:: RECORD EXTRACTS ::

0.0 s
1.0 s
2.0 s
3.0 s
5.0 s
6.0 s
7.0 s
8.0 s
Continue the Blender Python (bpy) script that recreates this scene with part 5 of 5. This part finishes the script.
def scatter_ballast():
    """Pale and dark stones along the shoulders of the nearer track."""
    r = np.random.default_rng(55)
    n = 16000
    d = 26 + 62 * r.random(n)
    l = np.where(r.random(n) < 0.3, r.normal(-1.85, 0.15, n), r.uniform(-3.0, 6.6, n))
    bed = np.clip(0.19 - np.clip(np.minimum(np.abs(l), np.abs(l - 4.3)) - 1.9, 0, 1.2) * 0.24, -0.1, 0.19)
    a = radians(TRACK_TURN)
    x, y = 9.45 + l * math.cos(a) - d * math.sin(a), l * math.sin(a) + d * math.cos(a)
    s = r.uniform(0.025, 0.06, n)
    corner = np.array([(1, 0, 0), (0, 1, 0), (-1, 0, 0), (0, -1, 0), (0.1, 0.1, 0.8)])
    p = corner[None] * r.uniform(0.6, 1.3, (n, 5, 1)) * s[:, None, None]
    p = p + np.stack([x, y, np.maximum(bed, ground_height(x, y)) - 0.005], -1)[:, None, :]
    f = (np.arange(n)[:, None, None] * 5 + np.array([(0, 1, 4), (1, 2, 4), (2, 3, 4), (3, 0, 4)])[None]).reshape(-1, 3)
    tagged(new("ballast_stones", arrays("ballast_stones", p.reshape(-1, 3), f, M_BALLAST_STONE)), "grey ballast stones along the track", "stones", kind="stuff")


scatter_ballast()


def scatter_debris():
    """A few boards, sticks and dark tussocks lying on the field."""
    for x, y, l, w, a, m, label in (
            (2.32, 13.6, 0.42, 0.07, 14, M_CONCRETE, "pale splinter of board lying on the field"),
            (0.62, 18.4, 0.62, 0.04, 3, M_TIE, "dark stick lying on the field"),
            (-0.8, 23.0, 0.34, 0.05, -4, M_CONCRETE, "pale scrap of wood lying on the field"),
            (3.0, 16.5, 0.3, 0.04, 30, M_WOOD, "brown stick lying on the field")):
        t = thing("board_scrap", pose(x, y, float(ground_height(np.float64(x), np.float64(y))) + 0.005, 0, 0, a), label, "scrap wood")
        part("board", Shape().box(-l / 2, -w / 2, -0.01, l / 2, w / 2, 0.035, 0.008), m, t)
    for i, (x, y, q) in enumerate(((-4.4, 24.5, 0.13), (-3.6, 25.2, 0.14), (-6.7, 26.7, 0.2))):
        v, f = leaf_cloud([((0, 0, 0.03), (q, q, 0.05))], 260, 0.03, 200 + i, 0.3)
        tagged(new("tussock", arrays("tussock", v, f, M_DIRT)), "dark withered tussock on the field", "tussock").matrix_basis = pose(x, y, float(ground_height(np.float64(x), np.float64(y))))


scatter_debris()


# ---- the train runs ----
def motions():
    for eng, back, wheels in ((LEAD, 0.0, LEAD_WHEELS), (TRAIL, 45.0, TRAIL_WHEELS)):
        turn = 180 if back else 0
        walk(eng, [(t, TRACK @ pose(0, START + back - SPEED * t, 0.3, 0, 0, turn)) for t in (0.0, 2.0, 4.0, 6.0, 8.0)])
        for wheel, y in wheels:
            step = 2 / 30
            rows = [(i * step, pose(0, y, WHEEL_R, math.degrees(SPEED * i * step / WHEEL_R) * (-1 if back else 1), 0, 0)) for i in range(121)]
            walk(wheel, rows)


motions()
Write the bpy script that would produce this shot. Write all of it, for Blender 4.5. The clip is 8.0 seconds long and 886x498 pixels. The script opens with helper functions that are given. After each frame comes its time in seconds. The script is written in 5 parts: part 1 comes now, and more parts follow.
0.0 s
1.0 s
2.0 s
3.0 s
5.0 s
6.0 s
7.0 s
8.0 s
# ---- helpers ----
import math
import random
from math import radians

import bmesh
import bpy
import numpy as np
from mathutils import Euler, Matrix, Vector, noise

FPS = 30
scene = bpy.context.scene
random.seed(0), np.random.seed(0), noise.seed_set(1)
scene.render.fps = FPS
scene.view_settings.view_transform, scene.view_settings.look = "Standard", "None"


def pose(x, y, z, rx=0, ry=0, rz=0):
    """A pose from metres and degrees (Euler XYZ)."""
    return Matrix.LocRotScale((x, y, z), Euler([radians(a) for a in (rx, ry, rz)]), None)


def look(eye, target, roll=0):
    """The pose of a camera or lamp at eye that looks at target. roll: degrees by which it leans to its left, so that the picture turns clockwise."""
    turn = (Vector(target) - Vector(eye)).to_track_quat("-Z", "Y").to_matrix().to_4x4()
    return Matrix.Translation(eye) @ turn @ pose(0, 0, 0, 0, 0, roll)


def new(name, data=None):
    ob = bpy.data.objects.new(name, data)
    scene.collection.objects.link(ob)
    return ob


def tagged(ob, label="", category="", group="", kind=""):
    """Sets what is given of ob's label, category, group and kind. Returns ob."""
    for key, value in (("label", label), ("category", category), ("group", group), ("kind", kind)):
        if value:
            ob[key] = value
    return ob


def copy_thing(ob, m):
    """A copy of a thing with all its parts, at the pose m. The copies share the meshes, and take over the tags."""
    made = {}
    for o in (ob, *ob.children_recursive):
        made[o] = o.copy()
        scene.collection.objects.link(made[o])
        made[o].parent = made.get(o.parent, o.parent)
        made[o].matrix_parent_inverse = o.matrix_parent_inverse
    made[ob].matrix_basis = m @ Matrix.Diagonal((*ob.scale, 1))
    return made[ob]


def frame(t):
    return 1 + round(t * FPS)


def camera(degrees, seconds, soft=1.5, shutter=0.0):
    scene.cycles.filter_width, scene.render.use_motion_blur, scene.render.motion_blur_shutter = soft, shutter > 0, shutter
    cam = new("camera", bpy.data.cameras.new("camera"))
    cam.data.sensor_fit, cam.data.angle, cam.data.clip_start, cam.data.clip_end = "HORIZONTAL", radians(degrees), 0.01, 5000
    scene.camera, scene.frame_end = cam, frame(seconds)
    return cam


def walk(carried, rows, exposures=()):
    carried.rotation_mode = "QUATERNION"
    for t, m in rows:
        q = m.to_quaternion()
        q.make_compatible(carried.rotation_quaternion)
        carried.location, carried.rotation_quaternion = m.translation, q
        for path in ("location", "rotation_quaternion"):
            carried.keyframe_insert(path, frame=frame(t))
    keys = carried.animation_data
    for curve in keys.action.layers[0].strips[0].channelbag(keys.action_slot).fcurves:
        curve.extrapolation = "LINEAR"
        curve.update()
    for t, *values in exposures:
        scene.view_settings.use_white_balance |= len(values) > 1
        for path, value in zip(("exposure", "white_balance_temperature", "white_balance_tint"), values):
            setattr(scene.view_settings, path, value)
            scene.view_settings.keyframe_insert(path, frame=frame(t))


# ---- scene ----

:: OBJECTIVE ::
Retype the records above exactly.

:: OUTPUT FOR THIS TASK ::
0.0 s
1.0 s
2.0 s
3.0 s
5.0 s
6.0 s
7.0 s
8.0 s
Continue the Blender Python (bpy) script that recreates this scene with part 5 of 5. This part finishes the script.
def scatter_ballast():
    """Pale and dark stones along the shoulders of the nearer track."""
    r = np.random.default_rng(55)
    n = 16000
    d = 26 + 62 * r.random(n)
    l = np.where(r.random(n) < 0.3, r.normal(-1.85, 0.15, n), r.uniform(-3.0, 6.6, n))
    bed = np.clip(0.19 - np.clip(np.minimum(np.abs(l), np.abs(l - 4.3)) - 1.9, 0, 1.2) * 0.24, -0.1, 0.19)
    a = radians(TRACK_TURN)
    x, y = 9.45 + l * math.cos(a) - d * math.sin(a), l * math.sin(a) + d * math.cos(a)
    s = r.uniform(0.025, 0.06, n)
    corner = np.array([(1, 0, 0), (0, 1, 0), (-1, 0, 0), (0, -1, 0), (0.1, 0.1, 0.8)])
    p = corner[None] * r.uniform(0.6, 1.3, (n, 5, 1)) * s[:, None, None]
    p = p + np.stack([x, y, np.maximum(bed, ground_height(x, y)) - 0.005], -1)[:, None, :]
    f = (np.arange(n)[:, None, None] * 5 + np.array([(0, 1, 4), (1, 2, 4), (2, 3, 4), (3, 0, 4)])[None]).reshape(-1, 3)
    tagged(new("ballast_stones", arrays("ballast_stones", p.reshape(-1, 3), f, M_BALLAST_STONE)), "grey ballast stones along the track", "stones", kind="stuff")


scatter_ballast()


def scatter_debris():
    """A few boards, sticks and dark tussocks lying on the field."""
    for x, y, l, w, a, m, label in (
            (2.32, 13.6, 0.42, 0.07, 14, M_CONCRETE, "pale splinter of board lying on the field"),
            (0.62, 18.4, 0.62, 0.04, 3, M_TIE, "dark stick lying on the field"),
            (-0.8, 23.0, 0.34, 0.05, -4, M_CONCRETE, "pale scrap of wood lying on the field"),
            (3.0, 16.5, 0.3, 0.04, 30, M_WOOD, "brown stick lying on the field")):
        t = thing("board_scrap", pose(x, y, float(ground_height(np.float64(x), np.float64(y))) + 0.005, 0, 0, a), label, "scrap wood")
        part("board", Shape().box(-l / 2, -w / 2, -0.01, l / 2, w / 2, 0.035, 0.008), m, t)
    for i, (x, y, q) in enumerate(((-4.4, 24.5, 0.13), (-3.6, 25.2, 0.14), (-6.7, 26.7, 0.2))):
        v, f = leaf_cloud([((0, 0, 0.03), (q, q, 0.05))], 260, 0.03, 200 + i, 0.3)
        tagged(new("tussock", arrays("tussock", v, f, M_DIRT)), "dark withered tussock on the field", "tussock").matrix_basis = pose(x, y, float(ground_height(np.float64(x), np.float64(y))))


scatter_debris()


# ---- the train runs ----
def motions():
    for eng, back, wheels in ((LEAD, 0.0, LEAD_WHEELS), (TRAIL, 45.0, TRAIL_WHEELS)):
        turn = 180 if back else 0
        walk(eng, [(t, TRACK @ pose(0, START + back - SPEED * t, 0.3, 0, 0, turn)) for t in (0.0, 2.0, 4.0, 6.0, 8.0)])
        for wheel, y in wheels:
            step = 2 / 30
            rows = [(i * step, pose(0, y, WHEEL_R, math.degrees(SPEED * i * step / WHEEL_R) * (-1 if back else 1), 0, 0)) for i in range(121)]
            walk(wheel, rows)


motions()
Write the bpy script that would produce this shot. Write all of it, for Blender 4.5. The clip is 8.0 seconds long and 886x498 pixels. The script opens with helper functions that are given. After each frame comes its time in seconds. The script is written in 5 parts: part 1 comes now, and more parts follow.
0.0 s
1.0 s
2.0 s
3.0 s
5.0 s
6.0 s
7.0 s
8.0 s
# ---- helpers ----
import math
import random
from math import radians

import bmesh
import bpy
import numpy as np
from mathutils import Euler, Matrix, Vector, noise

FPS = 30
scene = bpy.context.scene
random.seed(0), np.random.seed(0), noise.seed_set(1)
scene.render.fps = FPS
scene.view_settings.view_transform, scene.view_settings.look = "Standard", "None"


def pose(x, y, z, rx=0, ry=0, rz=0):
    """A pose from metres and degrees (Euler XYZ)."""
    return Matrix.LocRotScale((x, y, z), Euler([radians(a) for a in (rx, ry, rz)]), None)


def look(eye, target, roll=0):
    """The pose of a camera or lamp at eye that looks at target. roll: degrees by which it leans to its left, so that the picture turns clockwise."""
    turn = (Vector(target) - Vector(eye)).to_track_quat("-Z", "Y").to_matrix().to_4x4()
    return Matrix.Translation(eye) @ turn @ pose(0, 0, 0, 0, 0, roll)


def new(name, data=None):
    ob = bpy.data.objects.new(name, data)
    scene.collection.objects.link(ob)
    return ob


def tagged(ob, label="", category="", group="", kind=""):
    """Sets what is given of ob's label, category, group and kind. Returns ob."""
    for key, value in (("label", label), ("category", category), ("group", group), ("kind", kind)):
        if value:
            ob[key] = value
    return ob


def copy_thing(ob, m):
    """A copy of a thing with all its parts, at the pose m. The copies share the meshes, and take over the tags."""
    made = {}
    for o in (ob, *ob.children_recursive):
        made[o] = o.copy()
        scene.collection.objects.link(made[o])
        made[o].parent = made.get(o.parent, o.parent)
        made[o].matrix_parent_inverse = o.matrix_parent_inverse
    made[ob].matrix_basis = m @ Matrix.Diagonal((*ob.scale, 1))
    return made[ob]


def frame(t):
    return 1 + round(t * FPS)


def camera(degrees, seconds, soft=1.5, shutter=0.0):
    scene.cycles.filter_width, scene.render.use_motion_blur, scene.render.motion_blur_shutter = soft, shutter > 0, shutter
    cam = new("camera", bpy.data.cameras.new("camera"))
    cam.data.sensor_fit, cam.data.angle, cam.data.clip_start, cam.data.clip_end = "HORIZONTAL", radians(degrees), 0.01, 5000
    scene.camera, scene.frame_end = cam, frame(seconds)
    return cam


def walk(carried, rows, exposures=()):
    carried.rotation_mode = "QUATERNION"
    for t, m in rows:
        q = m.to_quaternion()
        q.make_compatible(carried.rotation_quaternion)
        carried.location, carried.rotation_quaternion = m.translation, q
        for path in ("location", "rotation_quaternion"):
            carried.keyframe_insert(path, frame=frame(t))
    keys = carried.animation_data
    for curve in keys.action.layers[0].strips[0].channelbag(keys.action_slot).fcurves:
        curve.extrapolation = "LINEAR"
        curve.update()
    for t, *values in exposures:
        scene.view_settings.use_white_balance |= len(values) > 1
        for path, value in zip(("exposure", "white_balance_temperature", "white_balance_tint"), values):
            setattr(scene.view_settings, path, value)
            scene.view_settings.keyframe_insert(path, frame=frame(t))


# ---- scene ----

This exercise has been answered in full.